Another dinner there saw my boyfriend and me blissing out over an enormous arugula salad topped with huge handfuls of shrimp, honey-glazed pecans and cranberries under a lemon-thyme vinaigrette, a bowl of rich posole brimming with chicken, green chiles and hominy and that aforementioned roast beef sandwich — itself big enough that he remarked in awe, "I didn't think a sandwich for dinner was going to be enough, but..." before trailing off and admitting defeat.
But if you do go at lunch, prepare for not only the hassle of a long line of well-dressed folks who typically look like they just wandered off the set of a Vampire Weekend music video (the more to make you suddenly regretful of your all-Target wardrobe) and limited seating, but the second-worst parking lot in Houston (right behind the pothole-ridden nightmare that swallows cars whole outside Hobbit Cafe).

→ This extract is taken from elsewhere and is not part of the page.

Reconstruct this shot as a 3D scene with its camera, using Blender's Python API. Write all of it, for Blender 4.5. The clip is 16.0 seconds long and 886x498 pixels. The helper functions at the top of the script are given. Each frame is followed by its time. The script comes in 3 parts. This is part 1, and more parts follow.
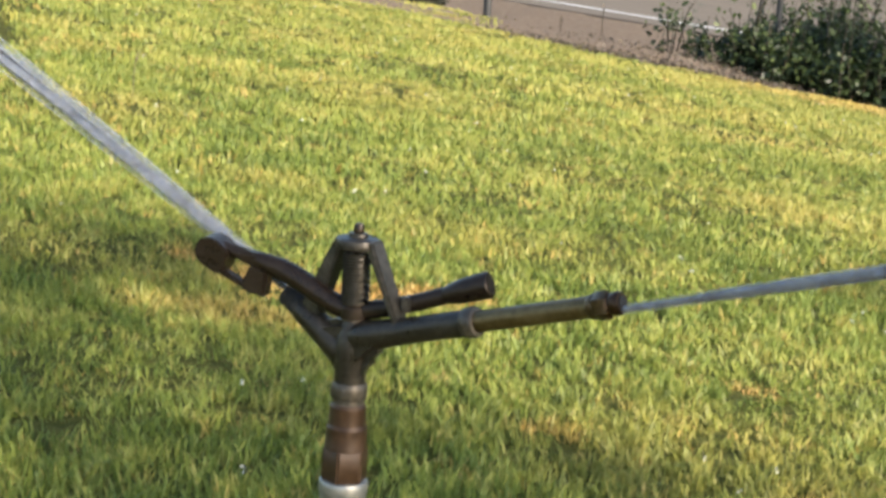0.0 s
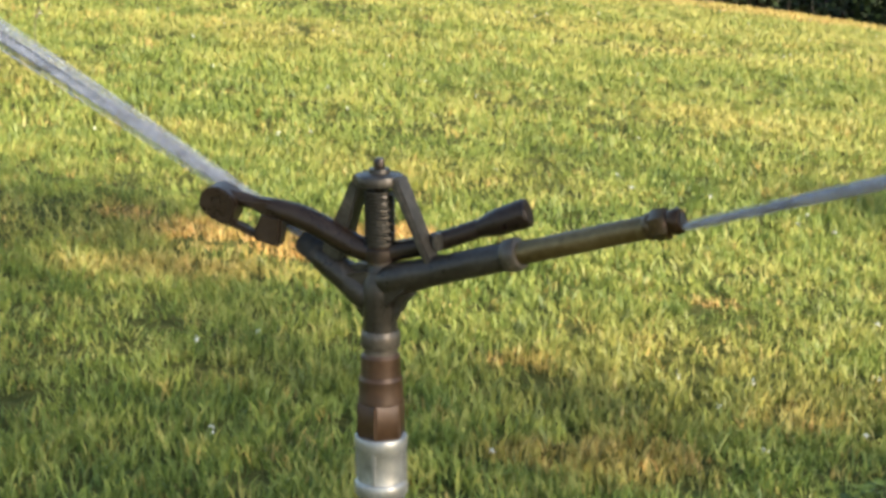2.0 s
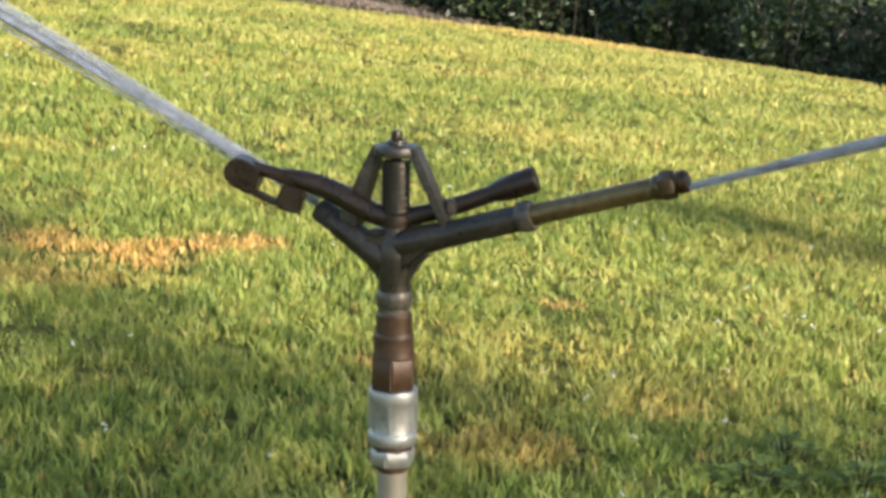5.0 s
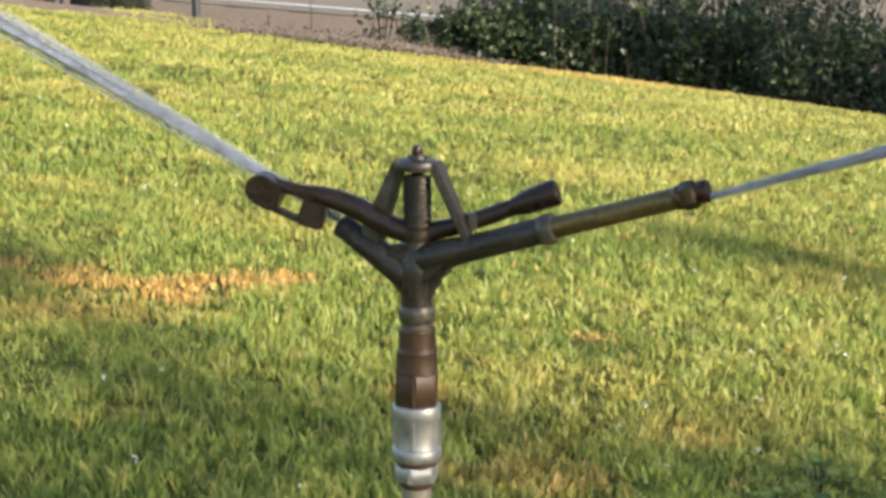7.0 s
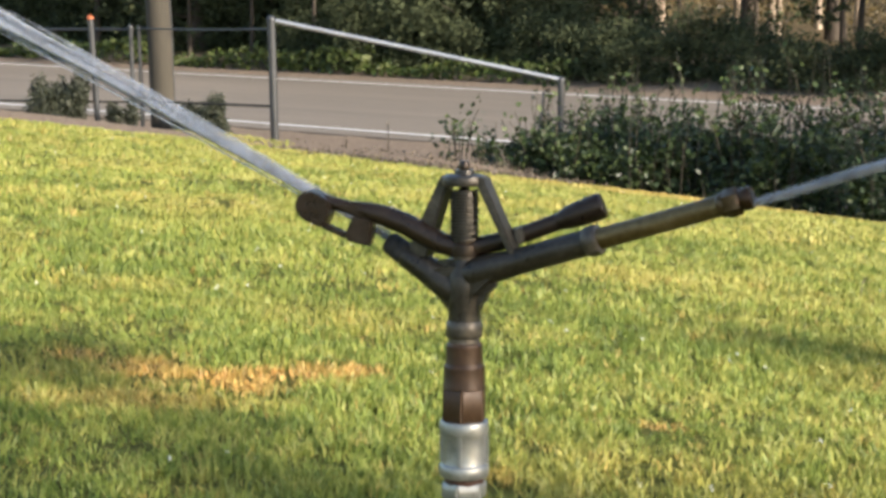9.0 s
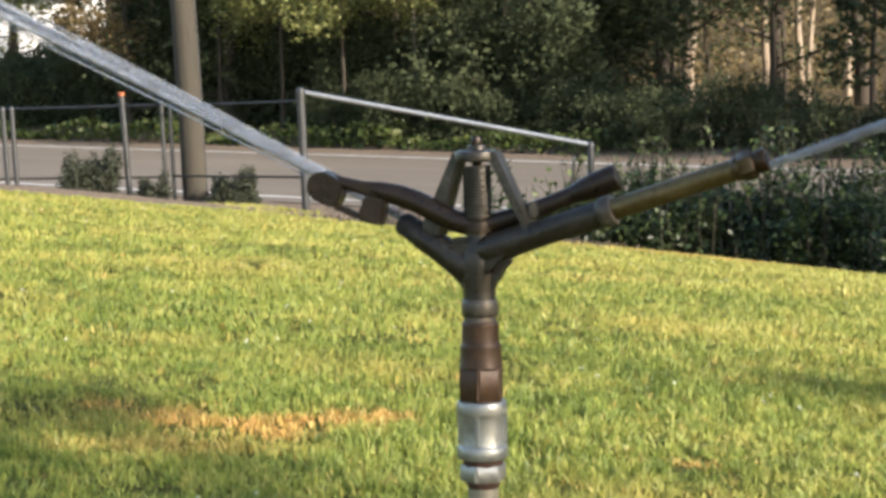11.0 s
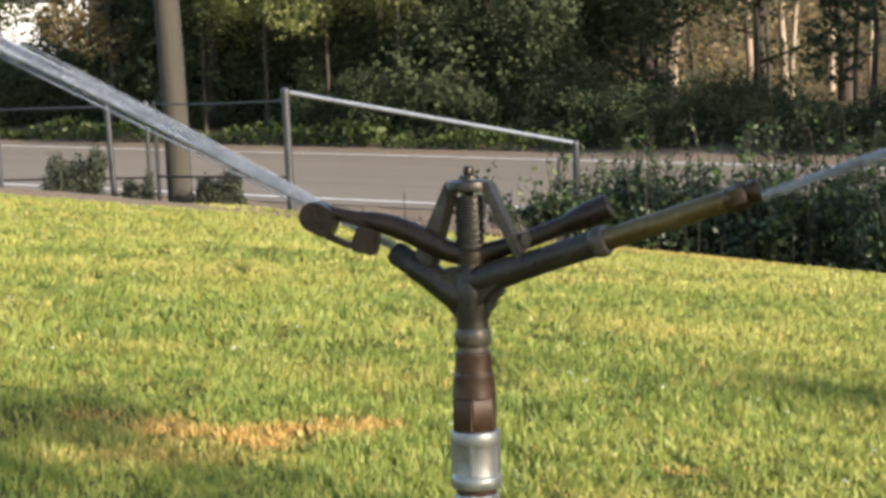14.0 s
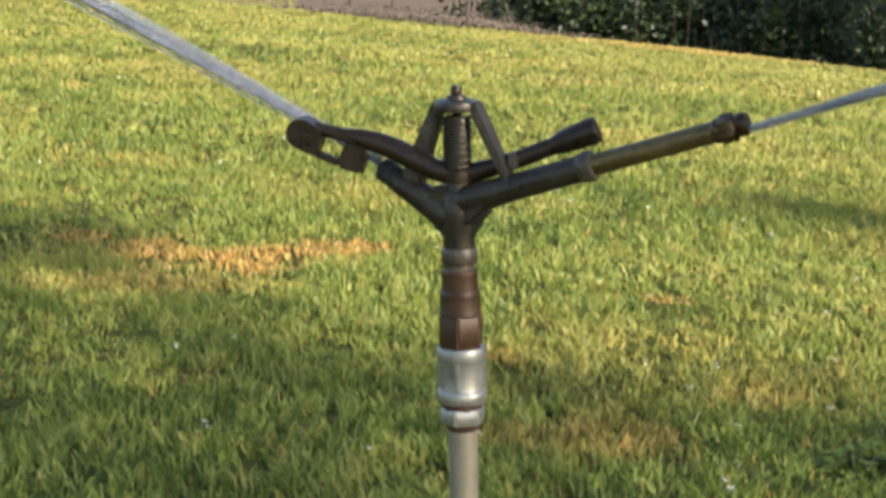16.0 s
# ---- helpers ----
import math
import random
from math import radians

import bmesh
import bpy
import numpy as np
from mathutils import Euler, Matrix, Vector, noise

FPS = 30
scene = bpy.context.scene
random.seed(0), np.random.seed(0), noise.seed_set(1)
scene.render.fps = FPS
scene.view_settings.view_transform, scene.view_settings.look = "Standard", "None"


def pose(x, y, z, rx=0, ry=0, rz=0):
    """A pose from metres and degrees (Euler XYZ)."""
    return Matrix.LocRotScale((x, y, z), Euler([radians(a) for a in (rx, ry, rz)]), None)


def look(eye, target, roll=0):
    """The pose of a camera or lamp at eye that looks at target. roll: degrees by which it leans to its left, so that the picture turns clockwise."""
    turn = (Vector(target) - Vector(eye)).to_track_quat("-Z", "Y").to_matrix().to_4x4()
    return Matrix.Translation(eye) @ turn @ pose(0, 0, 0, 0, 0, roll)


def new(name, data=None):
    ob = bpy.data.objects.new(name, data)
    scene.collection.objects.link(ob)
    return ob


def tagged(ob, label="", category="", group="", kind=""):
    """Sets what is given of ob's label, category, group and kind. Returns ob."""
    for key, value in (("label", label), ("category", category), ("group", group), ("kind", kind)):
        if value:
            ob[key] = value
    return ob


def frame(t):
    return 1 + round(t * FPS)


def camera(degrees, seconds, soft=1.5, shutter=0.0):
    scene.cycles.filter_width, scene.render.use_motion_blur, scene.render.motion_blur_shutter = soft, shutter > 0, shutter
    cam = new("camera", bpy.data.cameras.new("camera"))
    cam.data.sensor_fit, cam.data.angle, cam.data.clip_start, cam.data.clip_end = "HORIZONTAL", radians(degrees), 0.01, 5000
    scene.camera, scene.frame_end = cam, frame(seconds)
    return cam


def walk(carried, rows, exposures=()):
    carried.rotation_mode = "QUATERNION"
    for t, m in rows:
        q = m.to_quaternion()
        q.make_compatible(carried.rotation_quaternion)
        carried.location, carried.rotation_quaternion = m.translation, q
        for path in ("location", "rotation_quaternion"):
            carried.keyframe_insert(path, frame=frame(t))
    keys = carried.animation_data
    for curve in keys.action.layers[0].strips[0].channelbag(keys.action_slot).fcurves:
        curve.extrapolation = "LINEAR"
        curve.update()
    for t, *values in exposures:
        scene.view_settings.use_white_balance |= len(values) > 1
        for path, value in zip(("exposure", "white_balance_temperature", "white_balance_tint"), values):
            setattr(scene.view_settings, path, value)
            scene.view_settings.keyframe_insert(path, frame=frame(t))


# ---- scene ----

If I could write an open letter to the landlords who manage the parking lot that serves not only Local Foods but also benjy's and Kelvin Arms, it would consist almost entirely of expletives and the repeated question: "Why did you paint the stripes so close together that only Vespas and subcompact cars can fit in your parking spaces?" I can't address enough how much this parking lot sucks. Ride a bicycle if you must. Or find a friend who drives a Fiat, because that and Smart Cars are about the only things you can reliably park there.
On the other hand, the fact that I will brave that awful parking lot is a testament to Local Foods and its bounty of delicious offerings. Nearly anything is worth going through to get at that Gulf shrimp and blue crab sandwich with green goddess dressing, or that house-smoked salmon with onion jam and garden-fresh greens on a chewy poppyseed bagel.